Ambassador: Cuba and Nigeria have a historical relationship. Through the veins of many Cubans flows blood from the peoples that make up this great country.

There is an enormous cultural and idiosyncratic influence from Nigeria in many aspects of our social life, like music.

Cuba has very special ties to the African continent, the land of our ancestors.

When a government is interested in receiving aid from Cuba, it must make an official request. Next, we analyze the overall issue and agree on what conduct can be followed.

 

PT: Do you envisage that Cuba could soon be overwhelmed by foreign requests and scale back in its internationalist considerations?

Ambassador: So far, regarding COVID-19, Cuba is supporting with medical personnel, mainly in advisory and prevention work, 7 countries, 6 of them in Latin America and the Caribbean as well as in Italy. Like any country, Cuba has limited resources, but also an important aid capacity and vast experience in managing human resources.

Years ago, then President Fidel Castro designed a policy of training doctors for Cuba and for the world. It has been fully fulfilled. Part of this training of medical professionals, are thousands of young people from more than hundred countries, including Nigeria, that have been educated in Cuba.

PT: Is the Cuban biomedical industry adequately commercialized to help countries like Nigeria take advantage of its malaria and cancer drugs?

Ambassador: The Cuban biomedical industry has commercial experience. In the past there have been various efforts to introduce Cuban products to the Nigerian market. Some are imported in limited numbers. Cuba is always open to expand its commercial relations with friendly countries and we have the necessary know-how for this.

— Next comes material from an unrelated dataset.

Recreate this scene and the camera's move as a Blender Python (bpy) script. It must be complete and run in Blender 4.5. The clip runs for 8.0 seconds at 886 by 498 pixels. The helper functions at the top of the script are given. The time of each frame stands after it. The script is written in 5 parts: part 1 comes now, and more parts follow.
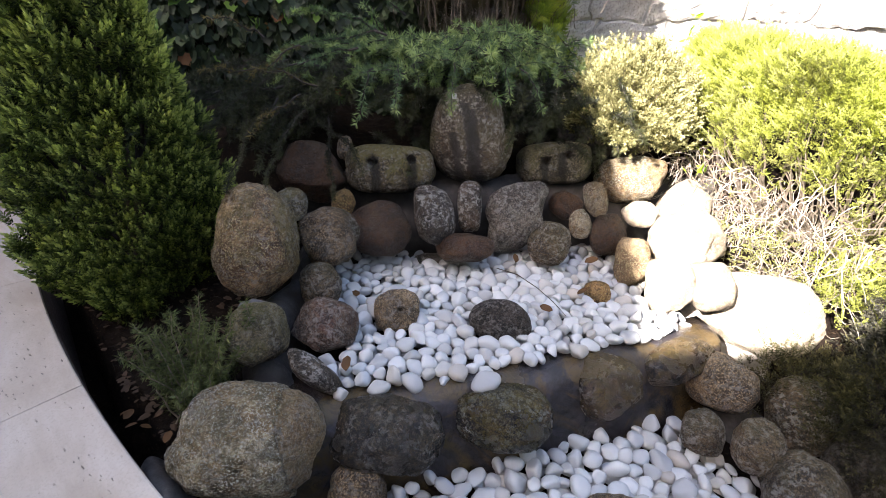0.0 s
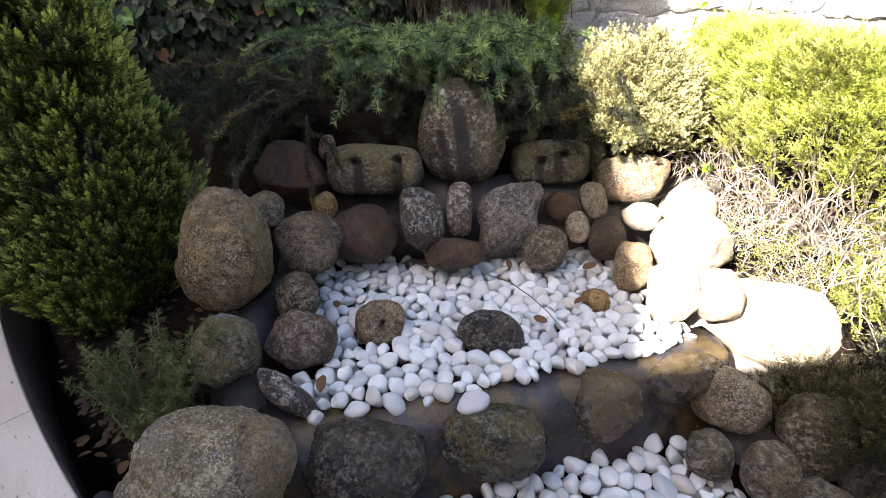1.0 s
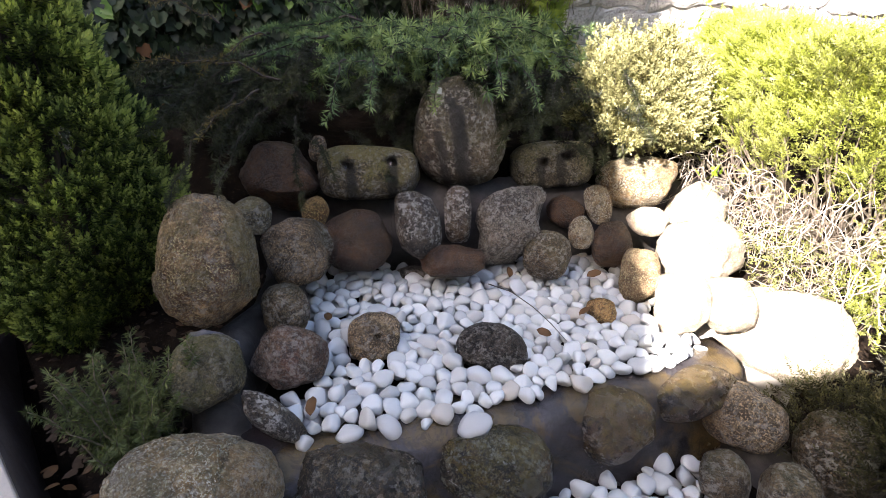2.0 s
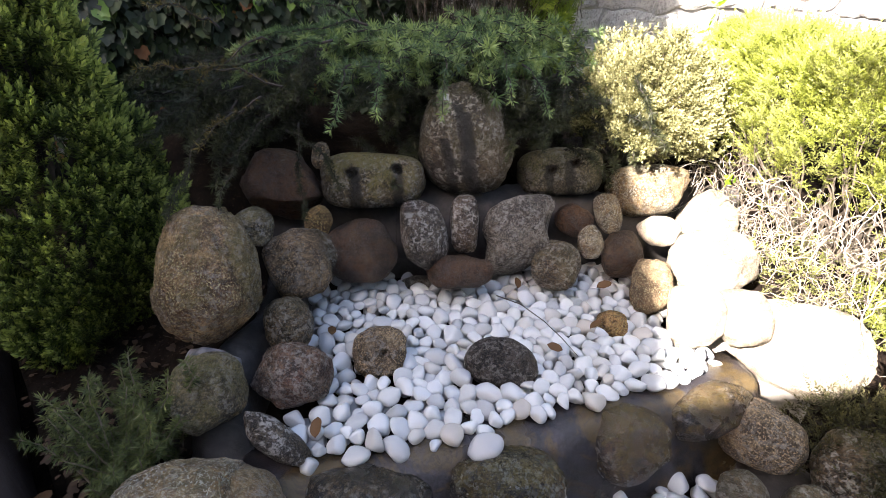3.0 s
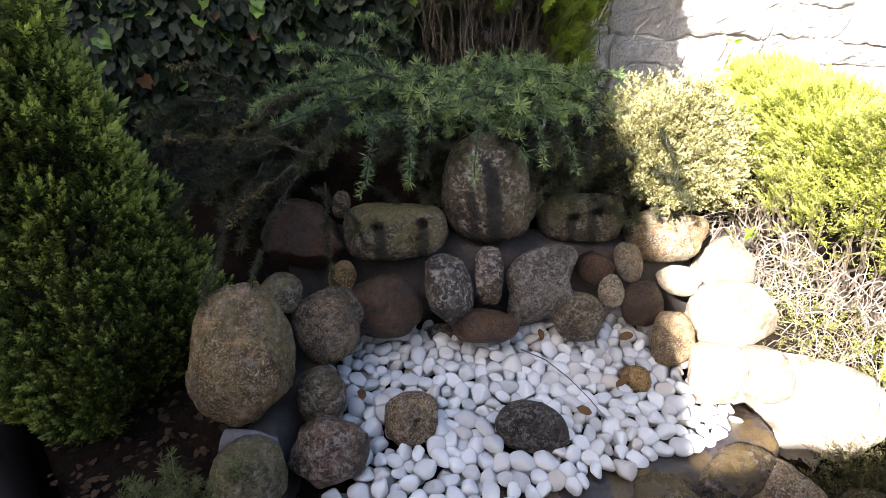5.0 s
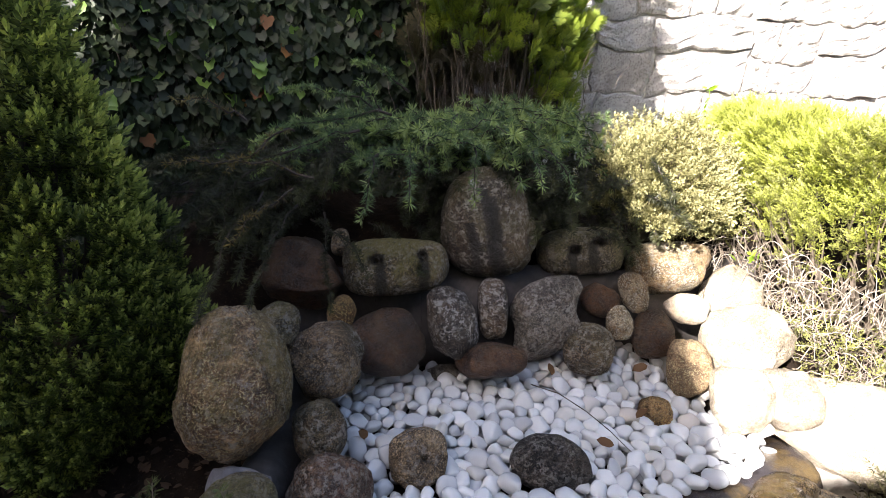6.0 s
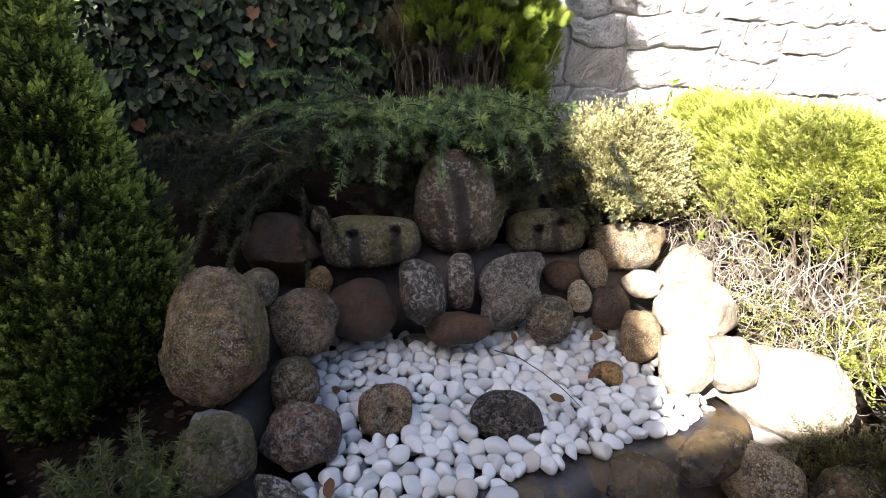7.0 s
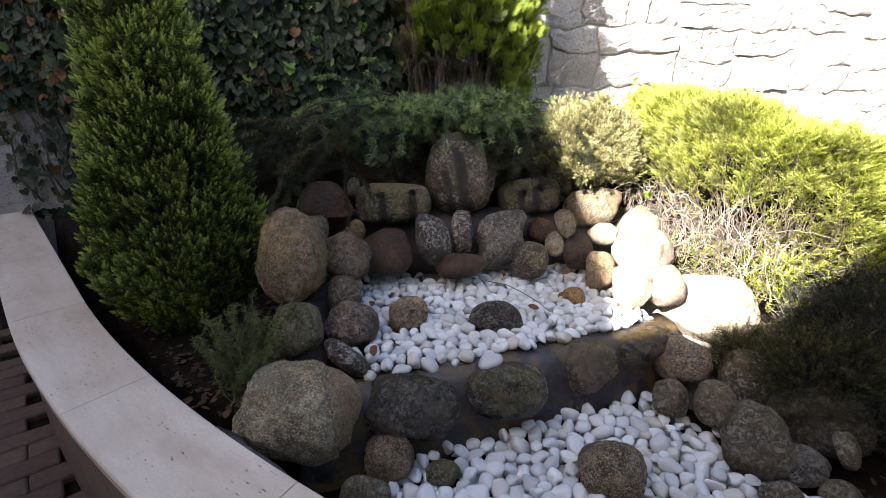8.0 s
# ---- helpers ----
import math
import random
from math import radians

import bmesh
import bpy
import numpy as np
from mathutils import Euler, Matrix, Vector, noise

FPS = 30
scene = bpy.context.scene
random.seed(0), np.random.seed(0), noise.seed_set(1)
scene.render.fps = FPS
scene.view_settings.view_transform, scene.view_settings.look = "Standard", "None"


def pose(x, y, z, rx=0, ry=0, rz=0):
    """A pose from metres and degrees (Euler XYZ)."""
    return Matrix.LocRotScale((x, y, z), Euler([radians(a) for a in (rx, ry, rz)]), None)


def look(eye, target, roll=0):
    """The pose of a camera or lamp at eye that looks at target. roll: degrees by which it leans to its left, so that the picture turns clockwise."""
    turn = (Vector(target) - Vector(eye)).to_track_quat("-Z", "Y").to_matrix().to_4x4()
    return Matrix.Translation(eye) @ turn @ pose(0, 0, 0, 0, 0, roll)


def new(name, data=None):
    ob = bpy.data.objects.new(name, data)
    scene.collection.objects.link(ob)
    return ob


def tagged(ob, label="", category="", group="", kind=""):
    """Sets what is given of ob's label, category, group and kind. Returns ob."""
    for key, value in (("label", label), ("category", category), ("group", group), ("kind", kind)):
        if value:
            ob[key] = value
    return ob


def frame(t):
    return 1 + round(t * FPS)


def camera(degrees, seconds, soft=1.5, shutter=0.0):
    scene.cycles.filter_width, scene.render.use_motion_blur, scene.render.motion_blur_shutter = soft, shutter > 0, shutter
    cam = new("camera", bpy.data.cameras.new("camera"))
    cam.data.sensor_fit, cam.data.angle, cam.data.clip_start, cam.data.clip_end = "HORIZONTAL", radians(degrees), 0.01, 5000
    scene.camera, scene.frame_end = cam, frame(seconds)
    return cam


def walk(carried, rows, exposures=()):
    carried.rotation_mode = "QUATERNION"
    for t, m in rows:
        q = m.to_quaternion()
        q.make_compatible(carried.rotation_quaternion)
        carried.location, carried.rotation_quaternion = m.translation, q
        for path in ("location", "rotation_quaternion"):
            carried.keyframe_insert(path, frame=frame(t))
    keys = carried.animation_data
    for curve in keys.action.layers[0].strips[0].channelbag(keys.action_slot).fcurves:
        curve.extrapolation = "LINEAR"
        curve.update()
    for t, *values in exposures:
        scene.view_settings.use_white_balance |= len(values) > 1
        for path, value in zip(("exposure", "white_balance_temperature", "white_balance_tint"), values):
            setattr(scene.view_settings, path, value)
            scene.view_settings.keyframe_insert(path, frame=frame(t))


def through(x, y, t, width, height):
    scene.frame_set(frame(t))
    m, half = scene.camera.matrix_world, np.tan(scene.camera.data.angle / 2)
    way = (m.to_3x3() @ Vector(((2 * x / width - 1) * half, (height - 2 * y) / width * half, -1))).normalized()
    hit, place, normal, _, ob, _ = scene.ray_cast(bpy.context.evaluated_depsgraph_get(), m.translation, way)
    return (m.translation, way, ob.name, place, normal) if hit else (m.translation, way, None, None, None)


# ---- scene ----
cam = camera(85.4, 8.0, soft=0.35)
PATH = [
    (0, (0.0822, 0.1475, 1.0884), (0.0209, 1.8790, 0.0894), 2.13),
    (0.5, (0.1040, 0.2016, 1.0513), (0.0634, 1.9383, 0.0603), 1.77),
    (1, (0.1299, 0.2760, 1.0606), (0.0620, 1.9997, 0.0485), 1.72),
    (1.2, (0.1307, 0.3039, 1.0610), (0.0698, 2.0274, 0.0481), 1.84),
    (2.3, (0.1043, 0.3991, 1.0420), (0.0631, 2.1166, 0.0178), 2.04),
    (2.5, (0.1010, 0.4127, 1.0512), (0.0587, 2.1305, 0.0278), 2.05),
    (3, (0.0789, 0.4397, 1.0572), (0.0435, 2.1557, 0.0305), 2.25),
    (3.5, (0.0590, 0.4693, 1.0897), (0.0320, 2.1775, 0.0498), 2.50),
    (3.8, (0.0384, 0.4939, 1.1694), (0.0199, 2.1866, 0.1043), 2.71),
    (4, (0.0236, 0.5099, 1.2227), (0.0103, 2.1927, 0.1420), 2.92),
    (4.2, (0.0014, 0.5242, 1.2525), (0.0004, 2.2029, 0.1654), 3.10),
    (4.5, (-0.0355, 0.5490, 1.2783), (-0.0138, 2.1820, 0.1237), 3.54),
    (4.8, (-0.0739, 0.5726, 1.2735), (-0.0321, 2.1972, 0.1078), 3.79),
    (5, (-0.0890, 0.5845, 1.2658), (-0.0479, 2.2628, 0.1788), 3.75),
    (5.2, (-0.0816, 0.5269, 1.2019), (-0.0658, 2.3381, 0.3539), 2.33),
    (6.3, (-0.1150, 0.5201, 1.0745), (-0.0363, 2.3630, 0.3014), 2.50),
    (6.5, (-0.0987, 0.5055, 1.0655), (-0.0042, 2.3465, 0.2898), 2.99),
    (7, (-0.0261, 0.3670, 1.0542), (0.0570, 2.2083, 0.2779), 2.59),
    (7.2, (-0.0099, 0.2741, 1.0482), (0.0696, 2.1152, 0.2711), 2.48),
    (7.5, (-0.0037, 0.0922, 1.0282), (0.0698, 1.9416, 0.2704), 2.01),
    (7.8, (-0.0270, -0.1205, 1.0270), (0.0441, 1.7351, 0.2843), 1.63),
    (8, (-0.0403, -0.2702, 1.0363), (0.0150, 1.5879, 0.2984), 1.31),
]
EXPOSURES = [(0, 3.0, 6600, 17), (2.5, 3.05, 6600, 17), (4, 3.0, 6600, 17), (5, 2.82, 6550, 17), (6.5, 2.6, 6500, 17), (7, 2.58, 6500, 17), (8, 2.55, 6500, 17)]
walk(cam, [(t, look(eye, target, roll)) for t, eye, target, roll in PATH], EXPOSURES)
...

In the case of malaria, the Cuban experience is not only related to drugs production. There is the criterion that more important than curing the disease is to prevent it, eradicating its causes. Cuba managed to eradicate malaria transmission since the 60s.

In the case of cancer, Cuban biotechnology has developed a wide range of products that are marketed in various countries of the world, even in some we carry out joint productions using Cuban technology.

PT: Has the Nigerian government so far approached Cuba for help in any aspect of its health needs?

Ambassador: Not at the moment, but Cuba is always attentive to the requests of friendly countries.

PT: Is it possible for Cuba to collaborate with Nigerian pharmaceutical companies in research and development of its malaria, cancer and now COVID-19 drugs?

Ambassador: Cuban scientific institutions are fully prepared to work alongside Nigerian ones. These issues have been discussed in the past and it is a permanently open door and opportunity. The most important thing is to go deeper among the interested and concerned institutions on what we can do together.

Cuban institutions such as LABIOFAM, the Center for Genetic Engineering and Biotechnology, the Immunoassay Center and others, in the past and today, have been in conversation with Nigerian institutions and authorities. The Cuban disposition is total to deepen those ties for the benefit of both countries in a win-win relationship.